The company believes, through its strong local brands, knowledge of local consumers and local scale it can fend off growing competition from both private-label and multinational food manufacturers.
“Our business model is to stick to the Nordics, understand those markets better than anyone else and then be the local champion. There will be private label, there will be multinational competition, and in between those two main competitors there is ample space for the well-founded competitive local provider,” Korsvold insists.
According to data from AC Nielsen, private-label sales are growing across the main markets in which Orkla operates – Norway, Sweden, Denmark and Finland. Penetration ranges from remains 13% in Norway to 24% in Denmark, around 10% below the 2012 European average of 33%.
Korsvold says private label growth has been “relatively modest” in the Nordics. “Private label is more a threat to the number two, three and four brands. That is why it is so critically important for Orkla to control the number one brand,” he adds.
Orkla benefits from strong branded positions in categories as diverse as condiments, confectionery, biscuits and frozen pizza. Its Felix ketchup brand holds a 78% market share in Norway, a 55% share in Sweden, a 43% share in Denmark and a 40% share in Finland. Ballerina biscuits hold a 51% market share in Norway and 38% in Sweden. The Grandiosa brand accounts for 79% of frozen pizza sales in Norway, 35% in Sweden and 33% in Finland. The list goes on.
However, as multinational branded companies step up activity in the region, competition for the top spot – and the protection this affords from private label competition – will “absolutely” intensify, Korsvold tells just-food.
“That is why we focus and put more resources behind our number one brands. That is a global trend,” he suggests. “We think that, given our size and our focus, we put much more resource into understanding the local environment than the multinationals. The multinationals, they are rational, the capital allocation is defined by their size. This is a sustainable position and one which is very, very difficult to catch up with. But of course you have to get up in the morning and defend that. And the best defence is to be aggressive and ambitious.”
As Orkla focuses in on its biggest brands in its priority markets, the group has started a process to overhaul and strategically evaluate its international operations in eastern Europe and Russia. Korsvold tells just-food in these market the company lacks “critical mass” and is “considering” the possibility of exiting.
“We will not continue with the current structures. Either we will make acquisitions and grow and become larger or we should exit. The current structures are not sustainable,” he reveals.
Meanwhile, Orkla is happy to leave its business in India bubbling – but very much on the back burner. “India, for the time being it grows, we reinvest the profits, but there are certainly other things on the agenda. India is not really something we are focusing on. But as long as it grows, as long as you create value, it is fine. But we are not making big investments in India.”

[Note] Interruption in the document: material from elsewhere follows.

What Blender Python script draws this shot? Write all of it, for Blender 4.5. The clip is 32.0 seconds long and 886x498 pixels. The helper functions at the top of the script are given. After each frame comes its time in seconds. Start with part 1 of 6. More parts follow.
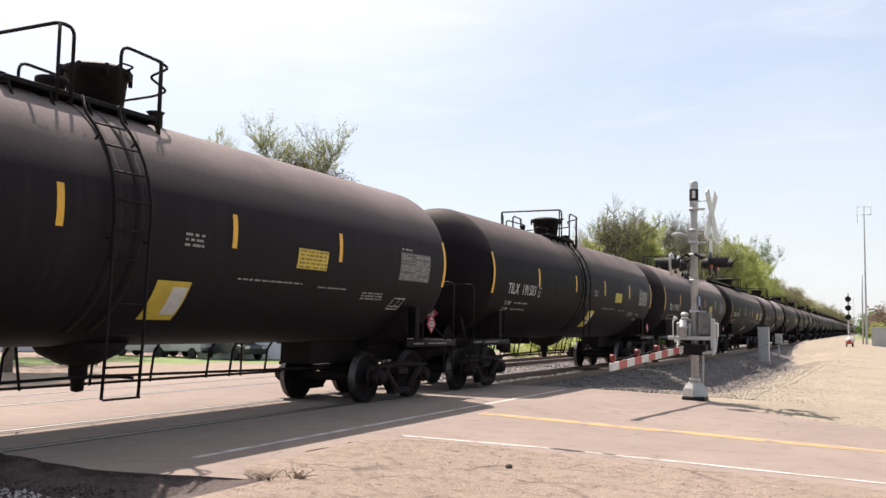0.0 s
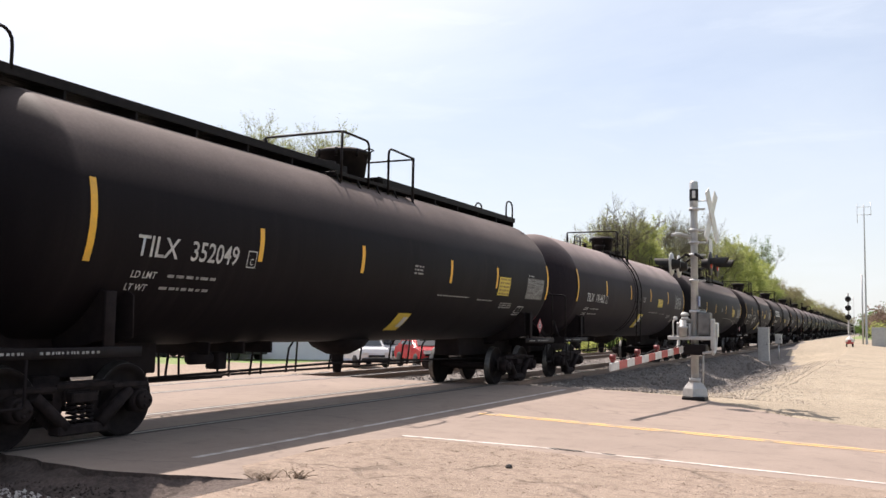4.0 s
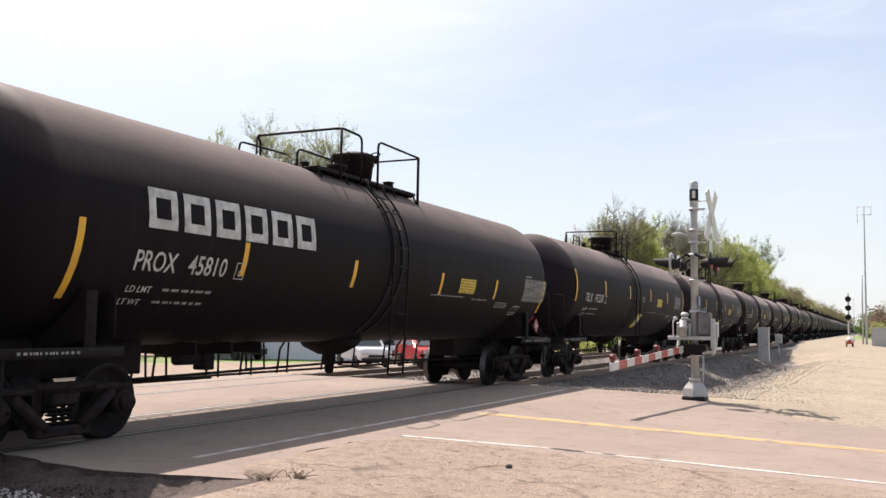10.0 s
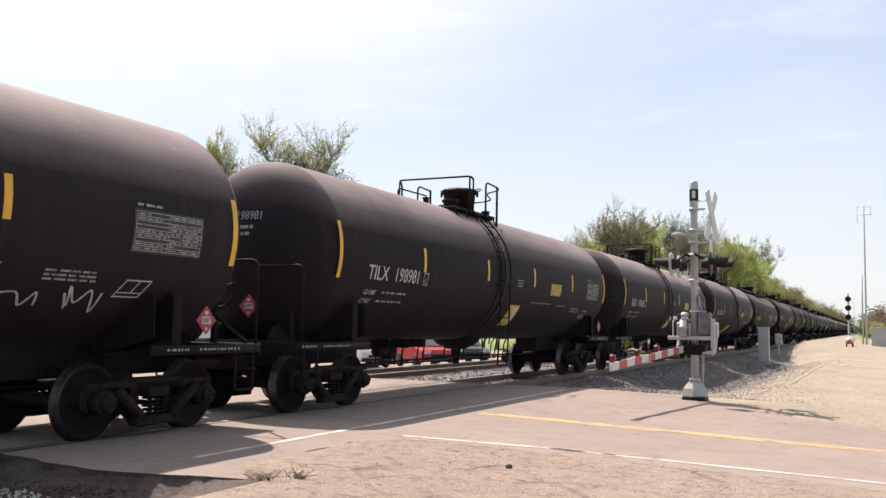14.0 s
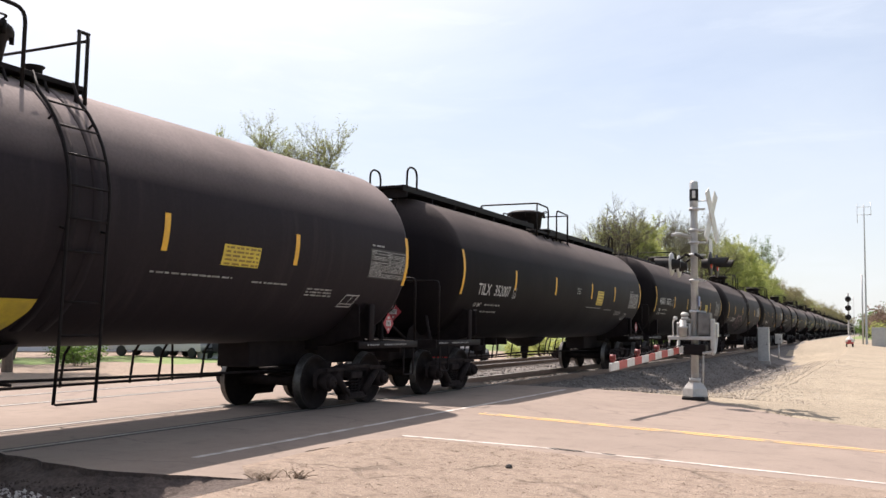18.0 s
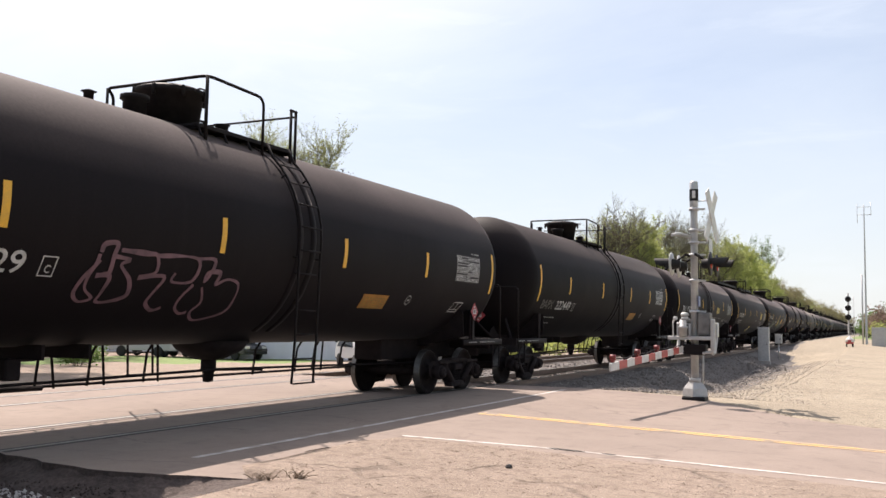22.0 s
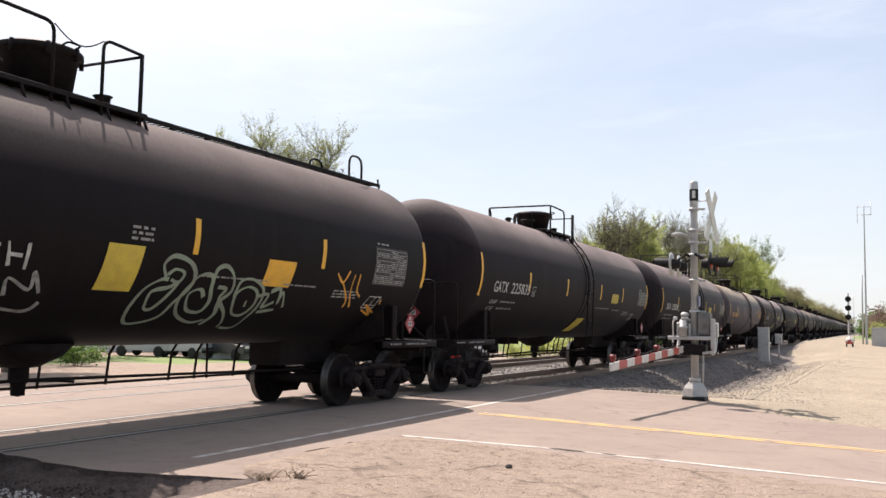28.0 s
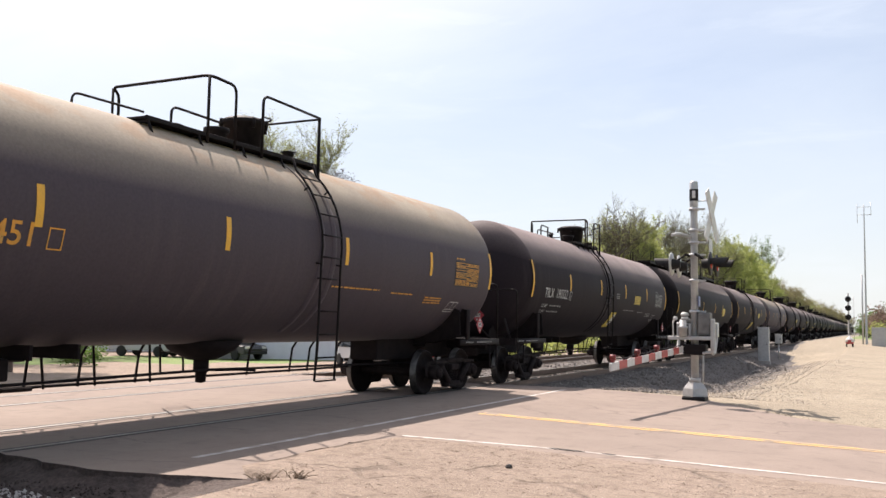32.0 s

Through its increased focus on fewer, bigger brands in select markets, Orkla intends to regain positive top-line momentum by raising the level of organic growth it generates. Korsvold says achieving that will be a “gradual process”, adding “it will be 2016 before we are where we want to be”.
Given Orkla holds leading market shares in low-growth markets and categories, the company has set out an ambitious growth agenda.
“We are talking different growth rates for different categories, but generally 2-4%,” Korsvold says. “Implicit in our ambition is an ambition to grow market share. Not much, but have a little bit of market share growth.”